## Begin

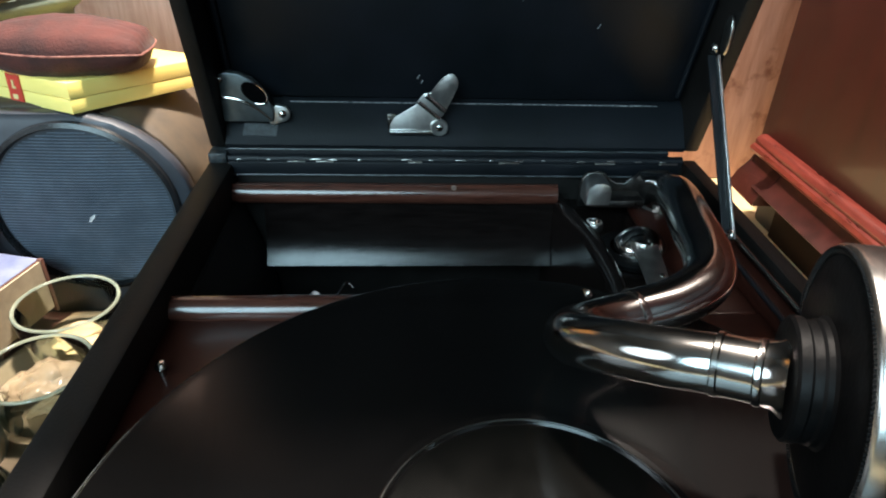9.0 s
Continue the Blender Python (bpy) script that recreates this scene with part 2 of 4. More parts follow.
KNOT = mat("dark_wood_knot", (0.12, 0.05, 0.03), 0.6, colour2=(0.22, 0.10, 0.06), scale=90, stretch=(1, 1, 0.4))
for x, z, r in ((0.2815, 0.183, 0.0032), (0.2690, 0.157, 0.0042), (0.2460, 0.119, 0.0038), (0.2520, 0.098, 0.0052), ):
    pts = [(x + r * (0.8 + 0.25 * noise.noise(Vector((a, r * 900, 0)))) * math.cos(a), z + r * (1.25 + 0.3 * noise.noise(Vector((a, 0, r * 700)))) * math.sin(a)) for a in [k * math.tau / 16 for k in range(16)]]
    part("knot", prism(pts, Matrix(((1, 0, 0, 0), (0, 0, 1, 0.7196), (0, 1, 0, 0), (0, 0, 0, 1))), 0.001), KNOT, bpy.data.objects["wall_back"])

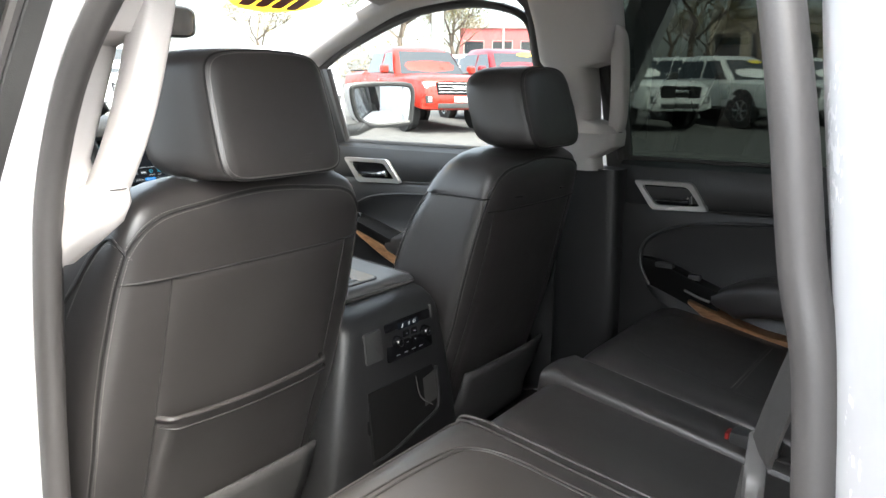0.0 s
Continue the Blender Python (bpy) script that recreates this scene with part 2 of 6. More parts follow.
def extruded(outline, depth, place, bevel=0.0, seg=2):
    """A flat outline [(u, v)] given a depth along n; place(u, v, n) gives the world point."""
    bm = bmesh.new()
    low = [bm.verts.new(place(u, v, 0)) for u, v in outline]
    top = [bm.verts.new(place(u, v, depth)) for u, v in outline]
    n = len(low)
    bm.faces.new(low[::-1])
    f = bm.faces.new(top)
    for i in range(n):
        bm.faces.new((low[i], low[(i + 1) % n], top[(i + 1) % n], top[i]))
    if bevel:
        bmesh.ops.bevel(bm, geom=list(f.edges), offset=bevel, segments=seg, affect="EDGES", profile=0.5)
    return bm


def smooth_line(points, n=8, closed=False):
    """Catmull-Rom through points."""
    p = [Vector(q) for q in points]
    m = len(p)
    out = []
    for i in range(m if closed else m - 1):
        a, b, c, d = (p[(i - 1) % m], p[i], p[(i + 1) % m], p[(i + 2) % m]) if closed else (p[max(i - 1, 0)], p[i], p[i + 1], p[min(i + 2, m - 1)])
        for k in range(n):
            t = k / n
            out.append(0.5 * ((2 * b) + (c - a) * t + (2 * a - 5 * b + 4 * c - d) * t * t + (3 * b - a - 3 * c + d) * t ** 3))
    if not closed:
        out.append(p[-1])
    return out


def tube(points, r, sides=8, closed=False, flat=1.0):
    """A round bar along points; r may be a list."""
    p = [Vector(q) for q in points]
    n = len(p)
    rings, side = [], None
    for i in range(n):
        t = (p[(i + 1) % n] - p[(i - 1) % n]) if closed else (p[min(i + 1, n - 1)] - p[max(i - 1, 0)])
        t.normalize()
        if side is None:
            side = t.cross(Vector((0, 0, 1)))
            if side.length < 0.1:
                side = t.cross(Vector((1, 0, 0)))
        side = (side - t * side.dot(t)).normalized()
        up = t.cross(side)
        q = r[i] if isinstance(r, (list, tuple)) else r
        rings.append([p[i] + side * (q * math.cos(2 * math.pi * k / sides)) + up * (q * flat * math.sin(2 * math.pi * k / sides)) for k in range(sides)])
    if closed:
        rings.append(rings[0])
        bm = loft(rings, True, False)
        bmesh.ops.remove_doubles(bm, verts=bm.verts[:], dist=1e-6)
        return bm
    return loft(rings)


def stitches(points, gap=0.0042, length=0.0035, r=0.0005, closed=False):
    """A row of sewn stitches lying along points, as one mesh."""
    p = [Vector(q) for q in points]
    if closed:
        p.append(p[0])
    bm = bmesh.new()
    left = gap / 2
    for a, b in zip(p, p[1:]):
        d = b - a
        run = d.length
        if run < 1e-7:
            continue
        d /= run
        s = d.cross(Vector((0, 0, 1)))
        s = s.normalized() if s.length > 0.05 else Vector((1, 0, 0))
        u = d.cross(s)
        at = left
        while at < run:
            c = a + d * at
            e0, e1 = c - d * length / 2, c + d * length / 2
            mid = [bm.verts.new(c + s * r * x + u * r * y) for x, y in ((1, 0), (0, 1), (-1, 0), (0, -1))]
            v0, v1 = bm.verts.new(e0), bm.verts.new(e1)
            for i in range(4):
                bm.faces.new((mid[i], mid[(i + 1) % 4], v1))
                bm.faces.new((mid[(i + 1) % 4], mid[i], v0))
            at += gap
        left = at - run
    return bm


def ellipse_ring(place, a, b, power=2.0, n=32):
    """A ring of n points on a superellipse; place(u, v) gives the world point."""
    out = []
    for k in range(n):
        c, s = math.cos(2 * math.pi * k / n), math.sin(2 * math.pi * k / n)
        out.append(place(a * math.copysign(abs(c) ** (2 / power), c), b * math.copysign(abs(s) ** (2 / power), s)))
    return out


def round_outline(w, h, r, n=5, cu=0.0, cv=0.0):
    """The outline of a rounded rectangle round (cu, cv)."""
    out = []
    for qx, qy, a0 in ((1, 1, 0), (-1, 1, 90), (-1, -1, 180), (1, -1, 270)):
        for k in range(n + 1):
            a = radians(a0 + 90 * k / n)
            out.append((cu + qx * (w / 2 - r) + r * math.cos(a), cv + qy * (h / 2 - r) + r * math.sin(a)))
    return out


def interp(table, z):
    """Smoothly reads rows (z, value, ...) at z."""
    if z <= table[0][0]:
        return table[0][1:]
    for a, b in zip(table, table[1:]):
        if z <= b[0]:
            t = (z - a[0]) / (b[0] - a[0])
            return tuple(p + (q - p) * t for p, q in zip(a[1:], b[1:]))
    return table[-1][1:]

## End

- TASK OBJECTIVE -
Identify all lines in the records above with the word "this".

- TASK ANSWER -
Continue the Blender Python (bpy) script that recreates this scene with part 2 of 4. More parts follow.
Continue the Blender Python (bpy) script that recreates this scene with part 2 of 6. More parts follow.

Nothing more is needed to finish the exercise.